Richard took him by the shoulders and shook him. “Do not even think such things, Bill, let alone say them! There is only one way any of us can ever hope to see an end to misery, and that is to endure it without ever attracting attention to ourselves from those who have the power to increase our misery. Hate them, but bear them. All things end. Ceres will. And so, sooner or later, will Botany Bay. We are not young, but we are not old either. Do ye not understand? In surviving, we win! That alone must concern us.”

And sotime wore on, marked by the little circuits of the dredge bucket’s chain-in, out, around. Piles of stinking mud. The stinking orlop of Ceres. The stinking bodies hustled out once a week for burial in a piece of waste ground near Woolwich that Mr. Duncan Campbell had acquired for the purpose. New faces kept arriving; some of them went to the waste ground. Old faces went to it too, but none belonging to Richard or to Ike Rogers.

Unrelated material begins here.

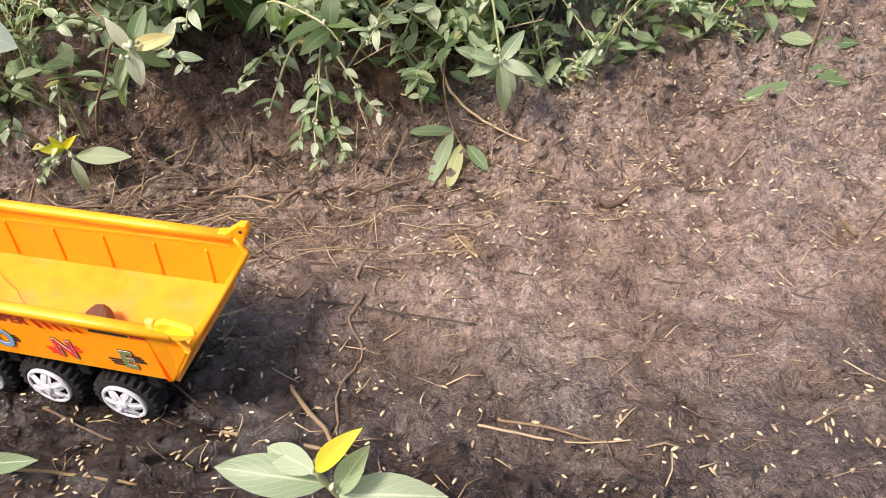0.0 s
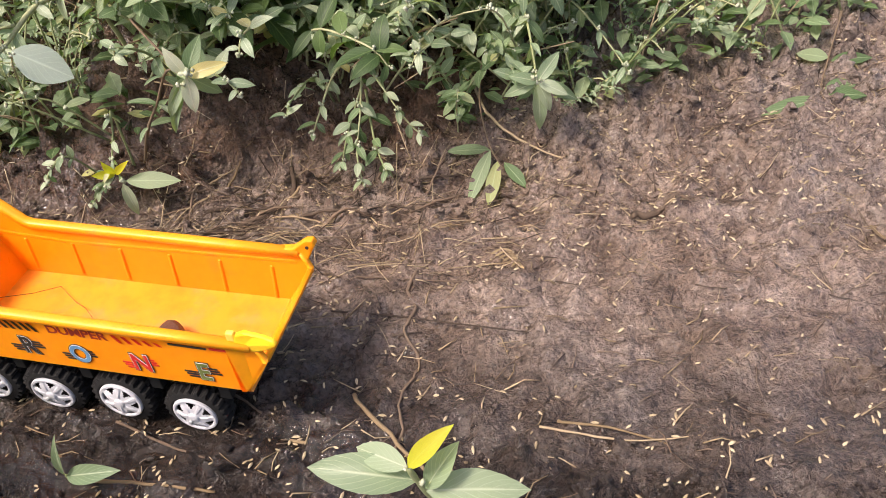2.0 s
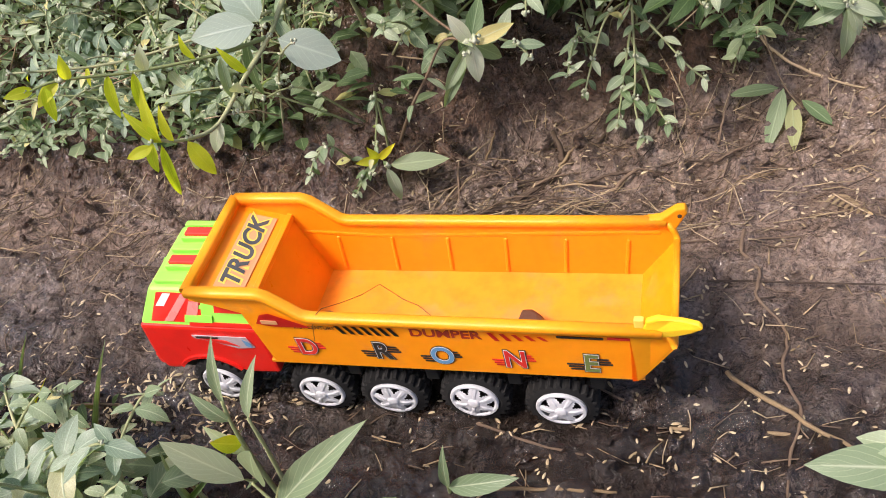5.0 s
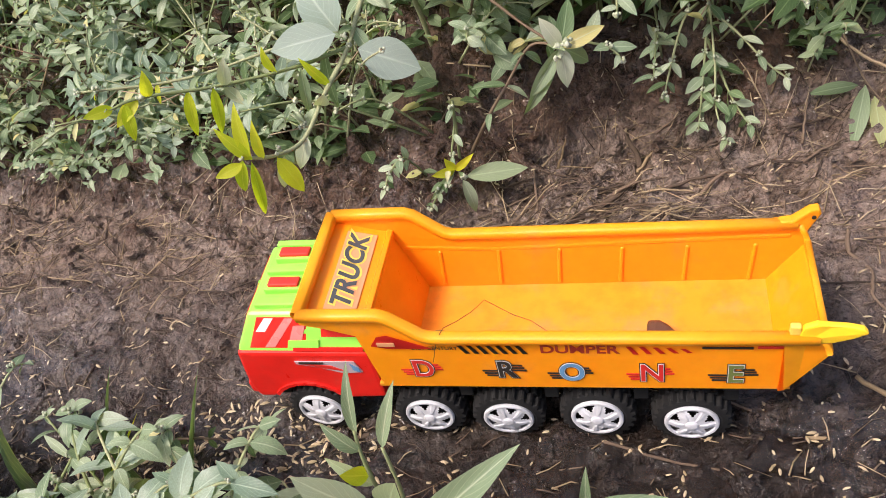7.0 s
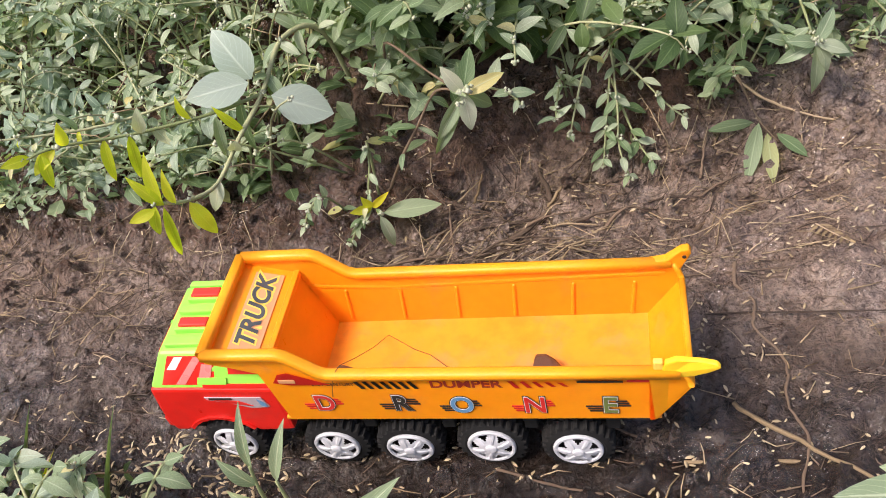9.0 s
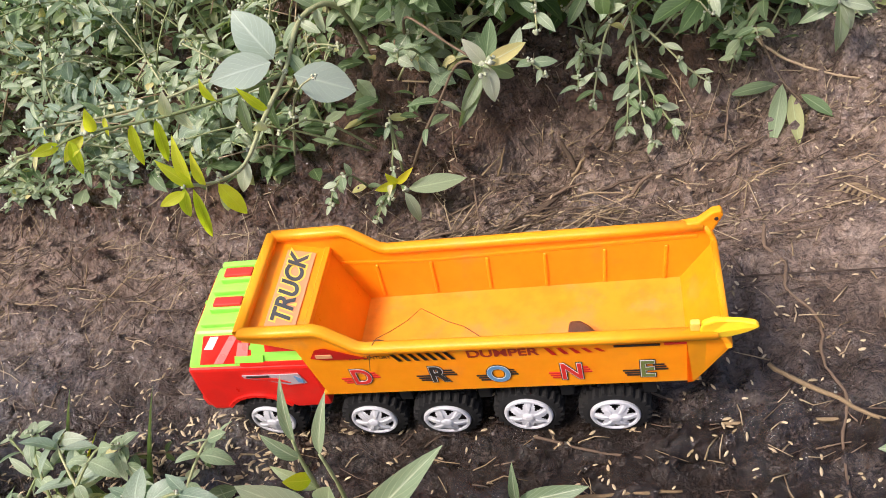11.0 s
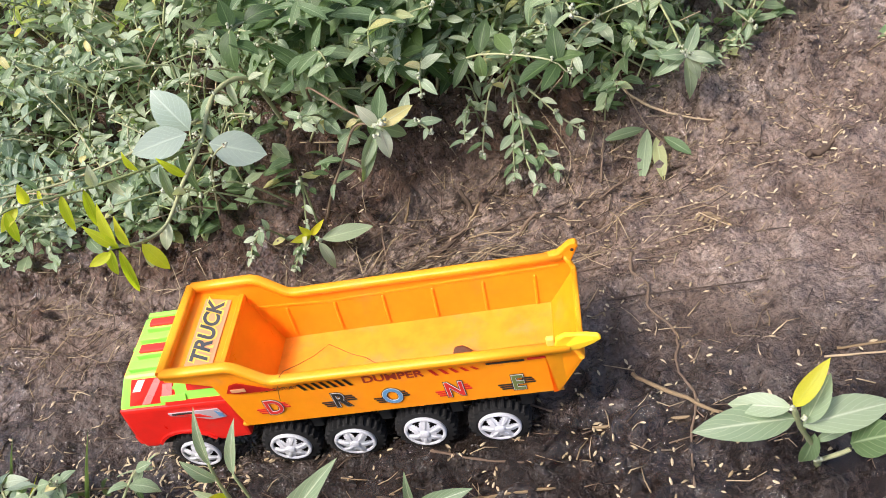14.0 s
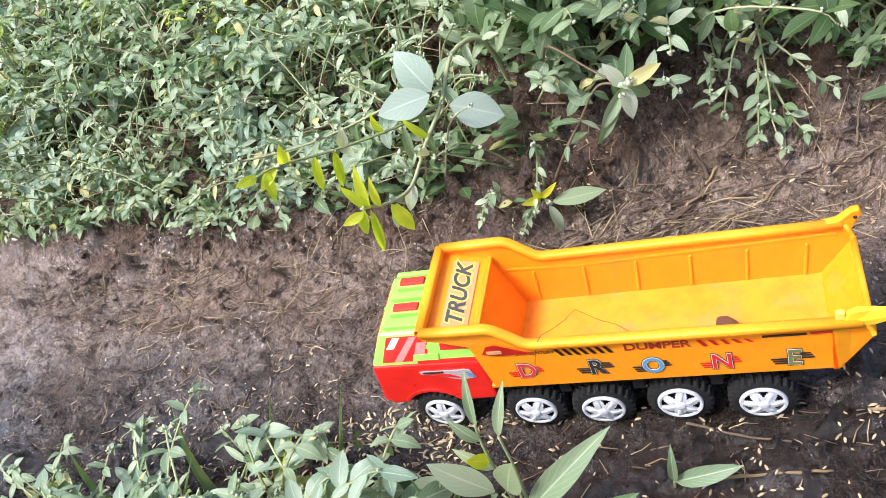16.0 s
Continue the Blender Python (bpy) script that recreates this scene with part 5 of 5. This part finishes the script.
# taller weeds that lean out over the dark hollow
for i in range(44):
    x = rnd.uniform(-0.29, 0.08)
    d = rnd.uniform(0.035, 0.20)
    weed(rnd.choice([0, 2, 4, 0, 5, 1] if x < -0.12 else [1, 5, 0, 5]), x, float(edge(x)) + d, rnd.uniform(0.85, 1.15) * (0.75 if x > 0.05 else 1.0), rnd.uniform(0, 360), rnd.uniform(8, 30))
# pale straggling weeds at the left end of the bank
for i in range(20):
    x = rnd.uniform(-1.05, -0.48)
    weed(rnd.choice([8, 8, 5, 1]), x, float(edge(x)) + rnd.uniform(0.03, 0.18), rnd.uniform(0.6, 0.9), rnd.uniform(0, 360), rnd.uniform(10, 35))

# low herbs in front, on the near left
for i in range(28):
    x = rnd.uniform(-0.98, -0.50)
    y = 0.29 - 0.18 * (x + 0.5) + rnd.uniform(-0.055, 0.035)
    weed(rnd.choice([1, 8, 8, 5, 5, 1, 3, 0]), x, y, rnd.uniform(0.65, 1.0), rnd.uniform(0, 360), 0, "herbs in the foreground")

# broad creeping leaves and grass blades at the near left
w = hero("creeping weed with broad leaves beside husk litter")
for k in range(44):
    x, y = rnd.uniform(-0.70, -0.44), rnd.uniform(0.255, 0.325)
    z = gz(x, y)
    h = rnd.uniform(0.012, 0.06)
    top = Vector((x + rnd.uniform(-0.015, 0.015), y + rnd.uniform(-0.01, 0.01), z + h))
    stem_part(w, [(x, y, z - 0.002), (x + rnd.uniform(-0.004, 0.004), y, z + h * 0.6), top], 0.0009, 0.0006, STEM, 3)
    a, ln = rnd.uniform(0, 6.28), rnd.uniform(0.018, 0.038)
    blade(w, top, top + Vector((math.cos(a) * ln, math.sin(a) * ln * 0.7, rnd.uniform(-0.3, 0.4) * ln)), ln * rnd.uniform(0.42, 0.6), rnd.choice([LEAF_PALE, LEAF_BROAD, LEAF_PALE, LEAF_PALE, LEAF, LEAF_DARK]), rnd.choice(["oval", "flat"]), (rnd.uniform(-0.3, 0.3), -0.5, 1))
w = hero("tuft of long thin green grass blades", "grass_tuft", "grass")
for x, y, dx, dy, h, wd in ((-0.535, 0.33, 0.03, 0.01, 0.085, 0.004), (-0.54, 0.33, -0.035, 0.0, 0.08, 0.004), (-0.60, 0.34, 0.05, -0.02, 0.07, 0.0045), (-0.47, 0.29, 0.055, -0.03, 0.06, 0.004), (-0.63, 0.35, -0.03, 0.02, 0.09, 0.004), (-0.68, 0.33, 0.05, -0.02, 0.08, 0.0045), (-0.50, 0.30, -0.05, -0.02, 0.05, 0.004), (-0.58, 0.32, 0.02, 0.03, 0.10, 0.0035), (-0.71, 0.36, -0.04, 0.0, 0.08, 0.004), (-0.44, 0.275, -0.03, 0.01, 0.05, 0.003)):
    z = gz(x, y) - 0.002
    blade(w, (x, y, z), (x + dx, y + dy, z + h), wd, rnd.choice([LEAF, Y, LEAF_PALE]), "blade", (dx * 5, -1, 0.6))
# dark-leaved twig trailing in front of the cab
w = hero("thin dark twig with small round dark leaves")
T0 = [(-0.60, 0.36, gz(-0.60, 0.36)), (-0.575, 0.355, 0.028), (-0.54, 0.35, 0.042), (-0.505, 0.345, 0.04), (-0.48, 0.34, 0.028)]
stem_part(w, T0, 0.0009, 0.0006, STEM_BROWN)
dress(w, T0, 5, 0.015, [LEAF_DARK, LEAF_DARK, LEAF], 0.15, "oval", 0.3, 77)

# far weeds, out of reach of picking apart
far, far_green = Gather(), Gather()
rnd = random.Random(21)
for k in range(9000):
    d = 0.36 + 2.2 * rnd.random() ** 1.6
    x = rnd.uniform(-1.5 - 0.9 * d, 0.5 + 0.5 * d)
    y = float(edge(x)) + d
    base = Vector((x, y, gz(x, y)))
    h = rnd.uniform(0.01, 0.15)
    ln = rnd.uniform(0.018, 0.042)
    vs, fs, uvs = leaf_shape(ln, ln * rnd.uniform(0.3, 0.5), rnd.uniform(0.2, 1.0), 0.2, 0.45, 0.0, 3)
    m = aim(base + Vector((0, 0, h)), rnd.uniform(0, 360), rnd.uniform(-30, 50), rnd.uniform(-30, 30))
    (far if k % 5 < 3 else far_green).add([m @ v for v in vs], fs, uvs)
cover = Gather()
for _ in range(6000):
    x = rnd.uniform(-1.4, 0.5)
    d = 0.005 + 0.75 * rnd.random() ** 1.3
    if -0.31 < x < -0.14 and d < 0.045:
        continue
    y = float(edge(x)) + d
    ln = rnd.uniform(0.012, 0.030)
    vs, fs, uvs = leaf_shape(ln, ln * rnd.uniform(0.35, 0.55), rnd.uniform(0.2, 0.9), 0.2, 0.45, 0.0, 3)
    m = aim((x, y, gz(x, y) + rnd.uniform(0.003, 0.03)), rnd.uniform(0, 360), rnd.uniform(-25, 40), rnd.uniform(-25, 25))
    cover.add([m @ v for v in vs], fs, uvs)
tagged(new("ground_cover", cover.mesh("ground_cover", LEAF)), "low green leaves covering the bank under weeds", "ground cover", kind="stuff")
ob = new("far_weeds", far.mesh("far_weeds", LEAF_PALE))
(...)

A certain camaraderie existed between everyone on the orlop, born out of tribulations in common, remotest between groups who could hardly communicate. By the end of the first seven months every face which lasted was known, nodded to, gossip and news exchanged, sometimes simple pleasantries. There were fights, some very serious; there were feuds, some very bitter; there were a certain number of snitches and toadies like William Stanley from Seend; and, rarely, someone died violently.

As in any other enforced congress of very different kinds of men, the grains of single individuals and the various layers of similar weight shook until they settled into stability. Though a monthly repetition of Handelian and Hippocratic invocations served to keep other groups too wary to encroach on their domain, both Richard’s and Ike’s groups achieved confraternity as well as an exclusivity. They were not bully boys or pranksters or predators, but nor were they the prey of those who were. Live and let live: it was a good rule to go by.

Mr. Zachariah Partridge found no reason to alter his opinion of his dredging crew; as the days lengthened and the hours of labor increased, he was paid his £5 bonus for a full load more frequently than he had dreamed possible. These fellows made a ritual out of keeping fit by working and eating well.

Like everybody else on that populous river from the bum boat denizens to the hulk gaolers, he was well aware that Botany Bay loomed. This disposed him to be generous with his crew because he knew that were they chosen to sail, his chances of getting another crew half as good were slender. The Ricketts tobacco had arrived, together with a small keg of wonderful rum. So when Richard and his men wanted the services of a bum boat vending sometimes peculiar wares, he indulged them provided that the dredge scooped in its stipulated amount of ballast. Fascinated, he watched them accumulate duck clothing, sea soap, shoes, scissors, good razors, strops, whetstones, fine-toothed combs, oil of tar, extract of malt, underdrawers, thick stockings, liniment, string, stout sacks, screws, tools.

“Ye’re touched in the noddle,” he observed. “D’ye expect to be Noahses?”

“Aye,” said Richard solemnly. “That is a fitting comparison. I doubt there are any bum boats at Botany Bay.”

News came from Jem Thistlethwaite whenever he had more of it. In late August he was able to tell them that Lord Sydney had written formally to the Lords Commissioners of the Treasury and notified them that 750 convicts were to be ferried to a new colony in New South Wales likely to be situated at Botany Bay. They would be in the custody of His Majesty’s Royal Navy and under the direct control of three companies of marines, who were to sign on for three years’ duty dating from arrival in New South Wales.